También, debo decir, que, a pesar de normalmente ser sociable y recurrente de hacerle de organizadora de actividades, en lo personal, en esa etapa, apreciaba más la convivencia sobre todo con los viejos a quienes les preguntaba de conocimientos técnicos o de la vida.
Uno de mis grandes amigos que no eran de mi edad, era un conserje que tenía su propio taller detrás de la escuela con un caimán cachorro disecado, el cual, un día, cansada de los mismos juegos, me desaparecí y encontré ese sitio. Ahí andaba el viejo, lijando una pieza de madera, solo, cantando. Lo vi, me vio y lo primero que pregunté era porqué tenía eso ahí, para lo que me contó que venía de Chiapas, de una zona selvática que abundaban y que era el mejor recuerdo que mantenía de ahí, después le pregunté porque se había ido y me expresó: por hambre.

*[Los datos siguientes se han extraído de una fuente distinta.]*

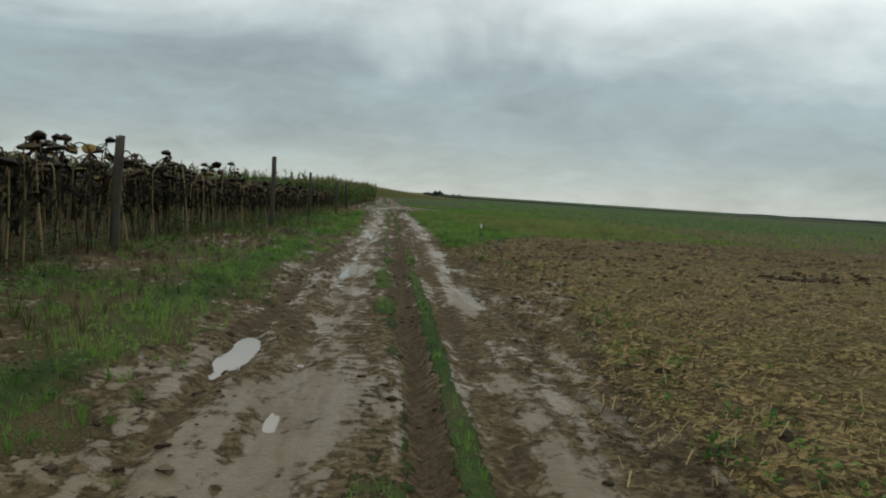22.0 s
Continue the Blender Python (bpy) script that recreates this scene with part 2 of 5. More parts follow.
    straw = m.ramp(m.math("ADD", m.math("MULTIPLY", n4, 0.55), m.math("MULTIPLY", r2, 0.45)),
                   ((0.3, (0.034, 0.0245, 0.010)), (0.5, (0.100, 0.075, 0.031)), (0.72, (0.25, 0.192, 0.084))))
    clumps = m.noise(2.6, 6.0, 0.72, stretch=(0.8, 1.2, 0.0))
    straw = m.mix(m.step(clumps, 0.38, 0.56), m.mix(0.6, straw, (0.046, 0.033, 0.021)), straw)
    straw = m.mix(m.step(n1, 0.46, 0.64), straw, m.mix(0.25, straw, (0.062, 0.080, 0.020)))
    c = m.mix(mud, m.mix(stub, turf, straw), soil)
    wet = m.math("MULTIPLY", mud, slab)
    rough = m.math("SUBTRACT", 0.82, m.math("MULTIPLY", wet, m.math("ADD", 0.3, m.math("MULTIPLY", m.step(streak, 0.46, 0.6), 0.22))))
    h = m.math("ADD", m.math("MULTIPLY", n3, 0.55), m.math("MULTIPLY", n4, m.math("ADD", 0.12, m.math("MULTIPLY", m.math("SUBTRACT", 1.0, mud), 0.3))))
    crumb = m.math("MULTIPLY", mud, m.math("SUBTRACT", 1.0, slab))
    h = m.math("SUBTRACT", h, m.math("MULTIPLY", crumb, m.math("ADD", m.math("MULTIPLY", d1, 0.5), m.math("MULTIPLY", d2, 0.22))))
    h = m.math("MULTIPLY", h, m.math("SUBTRACT", 1.0, m.math("MULTIPLY", wet, 0.45)))
    h = m.math("SUBTRACT", h, m.math("MULTIPLY", wet, 0.3))
    h = m.math("ADD", h, m.math("MULTIPLY", m.math("MULTIPLY", mud, bars), 0.22))
    h = m.math("ADD", h, m.math("MULTIPLY", m.math("MULTIPLY", clumps, stub), 1.0))
    m.bump(h, 1.0, 0.055)
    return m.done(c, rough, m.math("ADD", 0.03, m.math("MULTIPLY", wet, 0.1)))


def water_material():
    m = Mat("muddy_water")
    h = m.noise(9.0, 2.0)
    m.bump(h, 0.03, 0.02)
    return m.done(m.mix(m.noise(2.2, 4.0), (0.10, 0.079, 0.052), (0.17, 0.138, 0.098)), m.math("ADD", 0.05, m.math("MULTIPLY", m.noise(5.0, 3.0), 0.12)), 0.6)


def blade_material(name, stops, through_light=0.3):
    m = Mat(name)
    r = m.random()
    patch = m.math("ADD", m.noise(0.5, 4.0, 0.6), m.noise(2.6, 3.0, 0.6))
    v = m.math("ADD", m.math("MULTIPLY", r, 0.16), m.math("MULTIPLY", m.math("SUBTRACT", patch, 0.82), 1.3))
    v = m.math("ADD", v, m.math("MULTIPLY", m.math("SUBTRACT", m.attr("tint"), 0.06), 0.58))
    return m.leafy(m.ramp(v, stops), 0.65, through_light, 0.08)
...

Para mí no era ajeno, repito, parte de mi familia salió por eso de Michoacán, pero, estaba descubriendo que era más común de lo pensado en otros rincones del país y que nada de eso se decía en la televisión o los libros de primaria.
A partir de esa fecha, en mi quinto grado, pase mis dos años visitándolo casi diario para compartir el lunch, escuchando sus historias, aventuras, cosas de vida y reflexiones.
Algo en mí siempre me llevó a estar más con las personas que con las ideas o la banalidad, cosa que en mi secundaria y preparatoria fue madurando, pero queda ya para el próximo miércoles.
Les mando un abrazo incluyendo a todas y todos aquellos que fueron parte de esa etapa, a los que espero algún día volver a encontrar.